By Michael Deming
You’ve saved and saved and finally spent the required fifteen thousand dollars on a five-day fully guided elk hunt. Now you get to hunt a pristine private ranch where elk aren’t pressured and the bugling goes from early morning until long after legal hunting light. You are looking at twenty plus mature bulls a day and having the time of your life. Every night you come back to a nice tent camp where you have great food, hot shower, and a warm wall tent to sleep in as you listen to the elk bugle throughout the night. Finally, on day three, you put the hammer down on a good bull and this is truly the icing on the cake for this trip of a lifetime for you. The guide takes great field photos, capes, and quarters your bull. The next day he hauls it to the processor for you and preps your cape for the taxidermist. This is the best experience you have ever had hunting and now the question comes of “what sort of tip should I give” and “who all gets a tip”?

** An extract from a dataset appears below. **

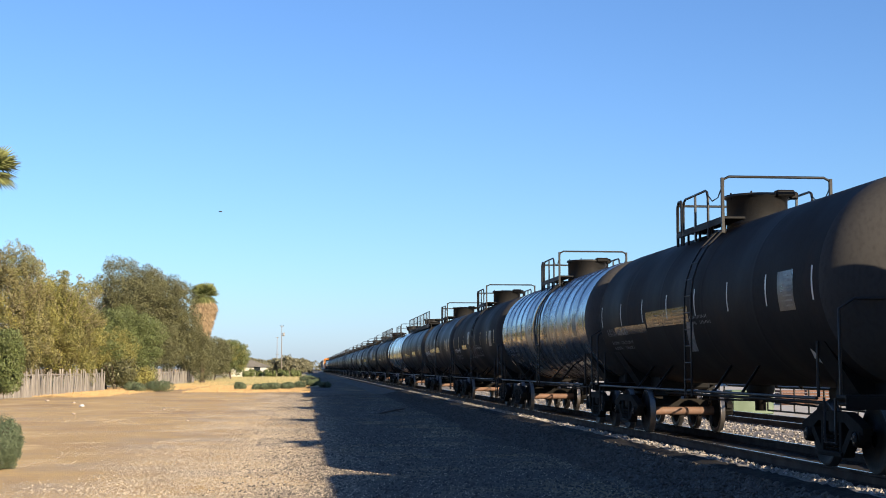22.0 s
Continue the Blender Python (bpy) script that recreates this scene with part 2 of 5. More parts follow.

Having hunted and fished all over the world for the past 30 years as well as having done my share of guiding both hunters and fisherman, I get this question frequently at camps. Most people have no idea of what is an appropriate tip.
T.I.P.S. is an acronym for “To Insure Prompt Service” and most people consider it more in the food service business than situations like mentioned above. However, good guides and staff at camp can make or break your excursion and the tip should be taken very seriously.
Let’s break down this elk hunting experience mentioned above to help you understand it a bit. You paid a lot of money for the hunt, but a good percentage of that went to the landowner for a lease to get you into this pristine hunting property. The outfitter and guides do a lot of work to make sure that your camp is extremely comfortable. The guide had you in elk each and every day and it was more like hunting in a zoo than stumbling around fifty thousand acres hoping to find elk. This is likely because the guide does a lot of homework on his own time to insure you are in elk each and every day. Your guide is usually up long before you are and getting the gear ready for the day or he may have even been out at night listening for bugles to make sure you were in the elk first thing in the morning. The camp cook was up several hours before you were even thinking of rising and making sure you had hot coffee and a good breakfast before you left for the day. He or she also probably prepared you a lunch for the day. Once you harvested your bull, you got years of experience at taking high quality field photos to cherish this memory for life. Your guide also got your animal broken down and ready for the butcher, as well as prepped it for the taxidermist. Your guide was likely getting paid somewhere between $150-$300 a day and the cook probably around $150-$200 a day. So, they aren’t doing this to get rich, but more because they love the lifestyle and meeting new people just like you. The reward for that is their tip. A tip should be between 10 percent and 20 percent of the cost of the trip. Ten percent should be an absolute minimum on your trip unless you had an absolutely horrible experience from start to finish and then that is up to you. The outfitter/guide can’t control the animals or fish and your tip should not reflect your success alone. If everything that is within their control is the very best it could be, they should creep up that tip scale towards the top. If everything within their control is top notch and the trip was a success and beyond your wildest dreams, they should have definitely earned that 20 percent bracket.
How do you go about breaking that tip down between the guide or guides, cook, etc? I will often talk with the outfitter himself to see how their tip structure is set up within the company. It varies from operation to operation, so this is good information to know. If everyone splits tips, it makes it easy. Put your 20 percent in an envelope and hand it to the outfitter to distribute. If that’s not the case, you spend the majority of your time with the guide and he will get a good majority of the tip. Consider your cook and staff like you would while eating out. You would tip at breakfast lunch and dinner if you were eating out, so plan to do the same here. If I decided that this specific hunt was worthy of a 20 percent tip or $3,000 total, I would likely give the cook/staff between $500 and $750 and the remainder to the guide.
Costs of landowner vouchers shouldn’t be included in this tipping process for a total. An example of this would be that you didn’t draw this elk tag and had to spend an additional $5,000 for the tag. You would tip based on the $15,000 cost of the trip and not the $20,000 total that was spent.
This is a good rule of thumb in today’s market. Your guide doesn’t need another knife or your old worn out backpack. He likely lives off of tips and if you are planning on returning for a future trip, a good tip will be rewarded greatly. If you are a poor tipper and a jerk throughout the week, chances are that you might just do some very long walks where nobody has ever seen an animal.
Day trips for fishing or bird hunting should be treated the same. These guides/outfitters won’t be doing as much for you, but the cost of the trip is much less as well. Always take care of your guides and outfitters. They will take good care of you.